> **WHAT YOU WILL DO**
Gather all lines with the word "that" in them.

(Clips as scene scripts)
>> start
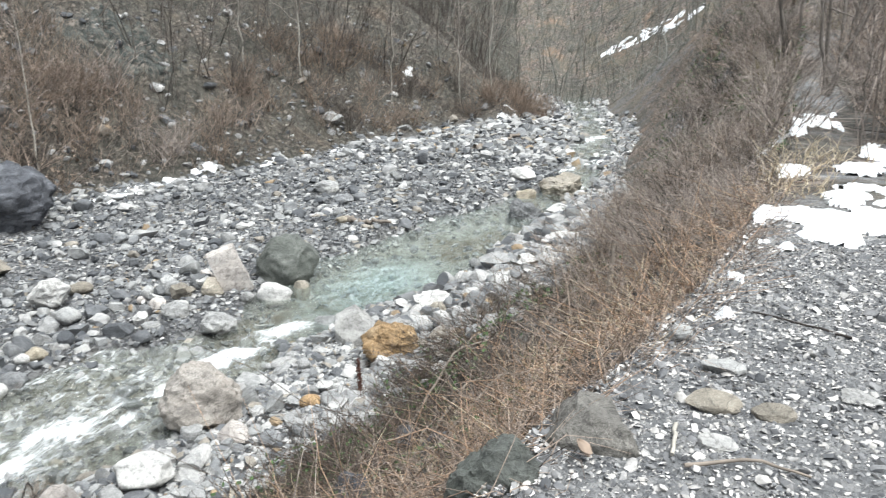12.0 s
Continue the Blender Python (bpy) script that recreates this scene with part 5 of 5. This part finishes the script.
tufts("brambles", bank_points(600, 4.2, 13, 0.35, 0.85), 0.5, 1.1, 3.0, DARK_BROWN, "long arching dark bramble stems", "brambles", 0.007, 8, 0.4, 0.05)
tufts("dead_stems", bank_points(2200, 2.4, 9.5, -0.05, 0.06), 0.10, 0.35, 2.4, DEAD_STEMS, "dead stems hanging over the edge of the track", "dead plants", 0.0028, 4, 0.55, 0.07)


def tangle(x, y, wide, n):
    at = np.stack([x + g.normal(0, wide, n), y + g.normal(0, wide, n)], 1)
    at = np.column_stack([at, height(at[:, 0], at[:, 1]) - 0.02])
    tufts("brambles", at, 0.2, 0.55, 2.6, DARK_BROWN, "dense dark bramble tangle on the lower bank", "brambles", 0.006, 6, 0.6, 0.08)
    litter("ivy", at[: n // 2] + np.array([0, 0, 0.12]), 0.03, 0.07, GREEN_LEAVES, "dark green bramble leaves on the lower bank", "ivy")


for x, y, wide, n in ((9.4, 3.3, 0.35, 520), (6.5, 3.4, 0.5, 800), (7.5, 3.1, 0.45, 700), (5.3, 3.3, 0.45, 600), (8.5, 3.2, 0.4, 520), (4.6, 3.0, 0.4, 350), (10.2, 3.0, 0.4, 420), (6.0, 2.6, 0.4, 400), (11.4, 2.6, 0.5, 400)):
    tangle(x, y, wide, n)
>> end
>> start
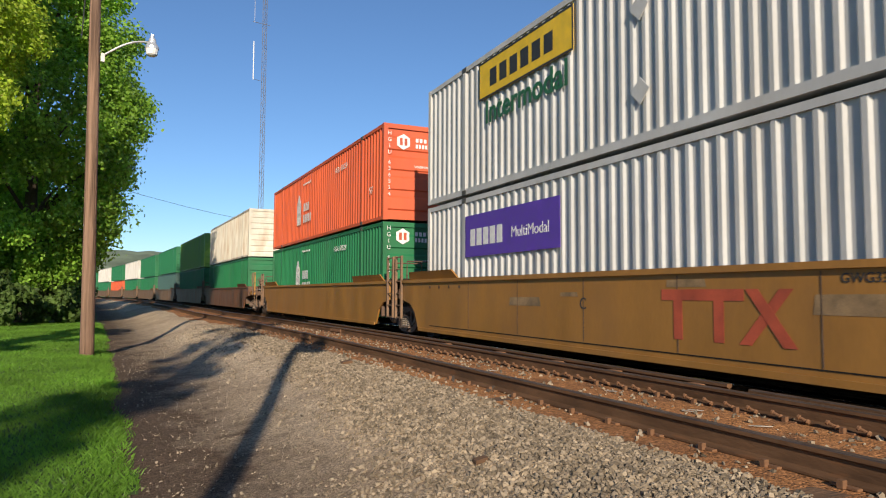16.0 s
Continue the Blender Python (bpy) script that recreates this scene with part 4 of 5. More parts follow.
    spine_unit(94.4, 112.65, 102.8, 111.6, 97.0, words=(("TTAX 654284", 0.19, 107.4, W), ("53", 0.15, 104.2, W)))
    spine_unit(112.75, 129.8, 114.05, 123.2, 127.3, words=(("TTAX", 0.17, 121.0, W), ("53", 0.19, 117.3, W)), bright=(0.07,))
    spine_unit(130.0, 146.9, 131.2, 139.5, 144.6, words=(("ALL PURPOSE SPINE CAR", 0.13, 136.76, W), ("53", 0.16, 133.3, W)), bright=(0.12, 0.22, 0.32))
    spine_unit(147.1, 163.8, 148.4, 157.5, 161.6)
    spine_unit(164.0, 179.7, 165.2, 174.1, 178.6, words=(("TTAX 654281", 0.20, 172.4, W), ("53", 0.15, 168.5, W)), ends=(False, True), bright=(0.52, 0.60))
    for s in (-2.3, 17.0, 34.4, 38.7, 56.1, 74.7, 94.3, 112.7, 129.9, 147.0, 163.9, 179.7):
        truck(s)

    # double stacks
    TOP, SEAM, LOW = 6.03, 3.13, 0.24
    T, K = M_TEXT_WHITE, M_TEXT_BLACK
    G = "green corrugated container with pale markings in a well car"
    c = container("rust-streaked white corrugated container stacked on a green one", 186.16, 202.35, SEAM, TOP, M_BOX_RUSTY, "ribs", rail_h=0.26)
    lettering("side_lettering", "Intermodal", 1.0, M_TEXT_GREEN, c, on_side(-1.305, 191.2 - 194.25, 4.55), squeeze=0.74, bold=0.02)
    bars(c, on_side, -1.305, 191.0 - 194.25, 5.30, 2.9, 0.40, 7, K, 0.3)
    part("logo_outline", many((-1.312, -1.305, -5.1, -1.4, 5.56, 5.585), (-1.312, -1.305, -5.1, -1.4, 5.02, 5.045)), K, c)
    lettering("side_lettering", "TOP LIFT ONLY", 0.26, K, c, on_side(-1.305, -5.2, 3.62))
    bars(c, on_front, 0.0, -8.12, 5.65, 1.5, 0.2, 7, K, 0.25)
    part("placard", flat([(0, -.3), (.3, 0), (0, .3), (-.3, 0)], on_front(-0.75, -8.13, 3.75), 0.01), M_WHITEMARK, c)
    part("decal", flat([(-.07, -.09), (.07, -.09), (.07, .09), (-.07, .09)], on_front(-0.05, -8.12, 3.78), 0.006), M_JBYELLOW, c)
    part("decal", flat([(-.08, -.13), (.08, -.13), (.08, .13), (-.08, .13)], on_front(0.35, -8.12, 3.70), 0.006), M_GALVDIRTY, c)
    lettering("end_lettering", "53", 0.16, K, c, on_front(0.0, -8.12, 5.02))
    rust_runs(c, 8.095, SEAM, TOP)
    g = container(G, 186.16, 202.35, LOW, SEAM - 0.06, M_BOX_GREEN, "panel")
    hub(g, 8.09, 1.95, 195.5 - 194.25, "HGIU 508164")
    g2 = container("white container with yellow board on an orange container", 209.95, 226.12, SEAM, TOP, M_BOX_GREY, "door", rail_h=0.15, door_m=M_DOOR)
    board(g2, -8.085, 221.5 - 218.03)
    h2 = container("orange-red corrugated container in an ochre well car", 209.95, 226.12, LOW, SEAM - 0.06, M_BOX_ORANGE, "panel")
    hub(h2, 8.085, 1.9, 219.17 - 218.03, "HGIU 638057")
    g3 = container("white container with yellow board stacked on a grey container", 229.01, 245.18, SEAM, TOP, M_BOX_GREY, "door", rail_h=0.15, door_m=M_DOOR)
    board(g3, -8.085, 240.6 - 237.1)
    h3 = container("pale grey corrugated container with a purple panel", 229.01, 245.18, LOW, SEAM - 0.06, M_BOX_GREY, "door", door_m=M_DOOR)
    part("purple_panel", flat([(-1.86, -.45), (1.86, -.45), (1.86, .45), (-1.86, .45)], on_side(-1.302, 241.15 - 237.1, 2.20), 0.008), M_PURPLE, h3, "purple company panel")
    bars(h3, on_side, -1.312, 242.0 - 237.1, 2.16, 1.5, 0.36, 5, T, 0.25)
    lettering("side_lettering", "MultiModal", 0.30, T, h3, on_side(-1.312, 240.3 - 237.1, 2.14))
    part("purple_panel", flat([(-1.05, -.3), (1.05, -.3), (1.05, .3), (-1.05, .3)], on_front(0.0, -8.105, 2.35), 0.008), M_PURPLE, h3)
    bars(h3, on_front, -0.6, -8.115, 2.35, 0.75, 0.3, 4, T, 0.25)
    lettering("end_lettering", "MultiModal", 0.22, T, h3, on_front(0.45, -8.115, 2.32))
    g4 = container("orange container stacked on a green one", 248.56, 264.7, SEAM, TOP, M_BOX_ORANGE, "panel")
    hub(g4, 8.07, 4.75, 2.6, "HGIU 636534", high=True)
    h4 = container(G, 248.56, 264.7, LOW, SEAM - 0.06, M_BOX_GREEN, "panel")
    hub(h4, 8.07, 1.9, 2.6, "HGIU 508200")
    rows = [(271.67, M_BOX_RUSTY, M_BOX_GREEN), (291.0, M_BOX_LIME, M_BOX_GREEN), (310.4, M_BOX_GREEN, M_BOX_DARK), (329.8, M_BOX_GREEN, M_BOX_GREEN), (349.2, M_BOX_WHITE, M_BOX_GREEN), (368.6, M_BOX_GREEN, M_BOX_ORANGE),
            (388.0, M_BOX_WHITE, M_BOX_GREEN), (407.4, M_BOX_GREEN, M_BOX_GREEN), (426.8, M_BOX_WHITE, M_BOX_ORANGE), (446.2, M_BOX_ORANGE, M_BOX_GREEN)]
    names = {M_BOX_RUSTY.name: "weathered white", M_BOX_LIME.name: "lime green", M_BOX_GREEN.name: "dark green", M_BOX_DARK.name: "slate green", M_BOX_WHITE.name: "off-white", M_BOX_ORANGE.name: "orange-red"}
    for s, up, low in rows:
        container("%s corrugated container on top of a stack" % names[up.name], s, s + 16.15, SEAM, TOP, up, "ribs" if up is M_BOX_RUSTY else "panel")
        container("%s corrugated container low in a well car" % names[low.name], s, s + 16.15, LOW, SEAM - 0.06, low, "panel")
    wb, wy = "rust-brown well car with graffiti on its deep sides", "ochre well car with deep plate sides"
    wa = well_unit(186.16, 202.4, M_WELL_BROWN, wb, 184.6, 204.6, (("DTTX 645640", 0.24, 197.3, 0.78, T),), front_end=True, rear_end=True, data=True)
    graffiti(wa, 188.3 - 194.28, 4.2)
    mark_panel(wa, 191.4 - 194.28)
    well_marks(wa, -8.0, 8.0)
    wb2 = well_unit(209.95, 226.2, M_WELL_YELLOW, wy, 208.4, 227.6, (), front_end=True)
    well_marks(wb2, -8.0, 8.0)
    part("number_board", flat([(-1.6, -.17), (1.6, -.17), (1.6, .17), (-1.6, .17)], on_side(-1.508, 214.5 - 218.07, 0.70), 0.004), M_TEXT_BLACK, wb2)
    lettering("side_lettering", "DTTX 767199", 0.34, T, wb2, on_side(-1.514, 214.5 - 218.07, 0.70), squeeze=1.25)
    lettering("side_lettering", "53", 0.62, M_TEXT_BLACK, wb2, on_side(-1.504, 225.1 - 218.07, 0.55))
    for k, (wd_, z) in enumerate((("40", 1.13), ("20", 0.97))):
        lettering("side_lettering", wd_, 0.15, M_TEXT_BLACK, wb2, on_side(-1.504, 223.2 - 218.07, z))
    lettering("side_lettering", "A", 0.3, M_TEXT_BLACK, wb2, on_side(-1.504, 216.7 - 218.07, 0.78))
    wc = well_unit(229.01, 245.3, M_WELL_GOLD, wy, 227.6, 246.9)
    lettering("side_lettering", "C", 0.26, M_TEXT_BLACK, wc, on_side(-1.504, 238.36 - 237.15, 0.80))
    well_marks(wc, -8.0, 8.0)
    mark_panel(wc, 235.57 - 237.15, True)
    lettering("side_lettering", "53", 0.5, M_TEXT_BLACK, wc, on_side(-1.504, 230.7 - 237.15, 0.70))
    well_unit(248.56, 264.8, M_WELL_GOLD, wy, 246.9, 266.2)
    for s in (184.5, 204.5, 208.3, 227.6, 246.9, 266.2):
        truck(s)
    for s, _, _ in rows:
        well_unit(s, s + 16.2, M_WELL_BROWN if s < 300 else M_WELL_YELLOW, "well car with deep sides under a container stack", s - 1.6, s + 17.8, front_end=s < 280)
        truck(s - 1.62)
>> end
> **OUTPUT BELOW**
Continue the Blender Python (bpy) script that recreates this scene with part 5 of 5. This part finishes the script.
Continue the Blender Python (bpy) script that recreates this scene with part 4 of 5. More parts follow.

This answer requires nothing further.